Although I don’t live in the country, I live in what used to be country. The vestiges of farms and farm markets, produce stands and open fields abound within an easy drive. You might say I have the best of both worlds. Country at my fingertips and the city of Philadelphia a 40-minute drive away, two separate worlds merge as one.
A couple of miles up the road, a farm offers peaches picked that morning. These sweet, succulent gems are the essence of summer, a season of lazy days, reading by lengthened daylight, flowers abloom in kaleidoscopic color and rivers of white clouds and blue skies.
I was born in July and growing up most of my friends were away on vacation to the mountains or the shore. Birthdays were solitary affairs so I learned the value of a good book. While Dad mowed the lawn, I ran through the sprinkler in bathing suit. There was freedom, but loneliness too. The lesson learned was to look inward, not outward, for happiness.

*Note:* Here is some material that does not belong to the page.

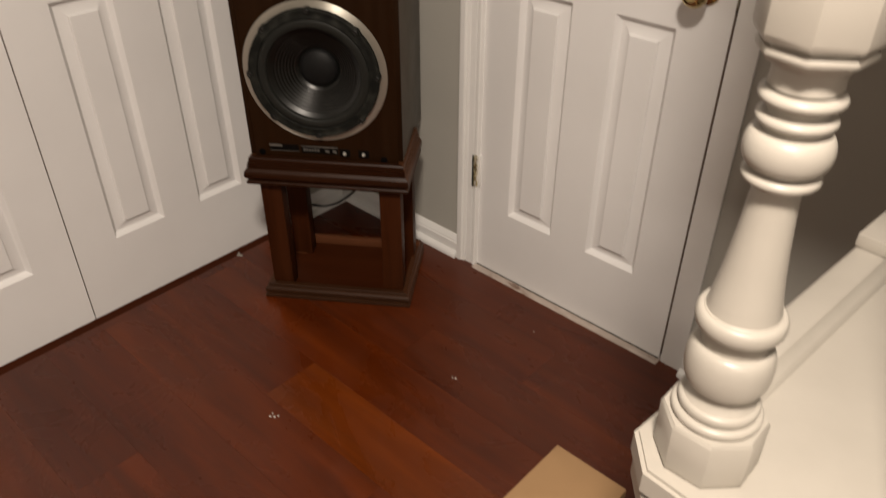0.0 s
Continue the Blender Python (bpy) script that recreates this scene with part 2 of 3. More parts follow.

This summer my sons travel through Spain. Intrepid explorers that they are, I give myself a little credit that this love of travel and experiencing new cultures derives from the summer two decades ago when I took us to Italy. It was there in the morning azure mists over the Mediterranean and the Assisi hillsides abloom with sunshine that Emerson’s credo “life is a journey, not a destination” resonated.
As a single mother, I reveled in summer travels with my sons. Summer felt like the most magical time of the year as we explored the road from Paris to the beaches of Normandy, the vistas overlooking the China Sea. As Oliver Wendell Holmes wrote: “A mind that is stretched by a new experience can never go back to its old dimensions.”
It saddens me that international travel was not to be this summer, at least for me. I spend this July babysitting ‘the girls.’ A German Shepherd and a ‘pithuahua’ (pit bull and chihuahua mix), my sons’ dogs Rin and Goose follow me everywhere. My dog Lily the Lab is the alpha dog. When she goes out, they follow. When she rests, so do they. They create their own ‘sisterhood.’
This birthday the friendship of women meant sharing our writing and life stories. They treated me to a lunch and dinner out. They wrote beautiful birthday cards, invited me to swim at their pool and picnic in their backyard, a pastoral haven of bird feeders and hummingbirds within reach. Being alone felt not alone. With them, I found our conversations shedding light on my own hopes and dreams for the future.
And so, I remain watchful, an eye cast toward the distant horizon for new experiences, knowing that idleness does not mean being idle. My energy resides with the fruits of friendship, the memories of the road less traveled, time alone between country and city, and a succulent peach on a summer morning.
How about you? What summer memories can you share?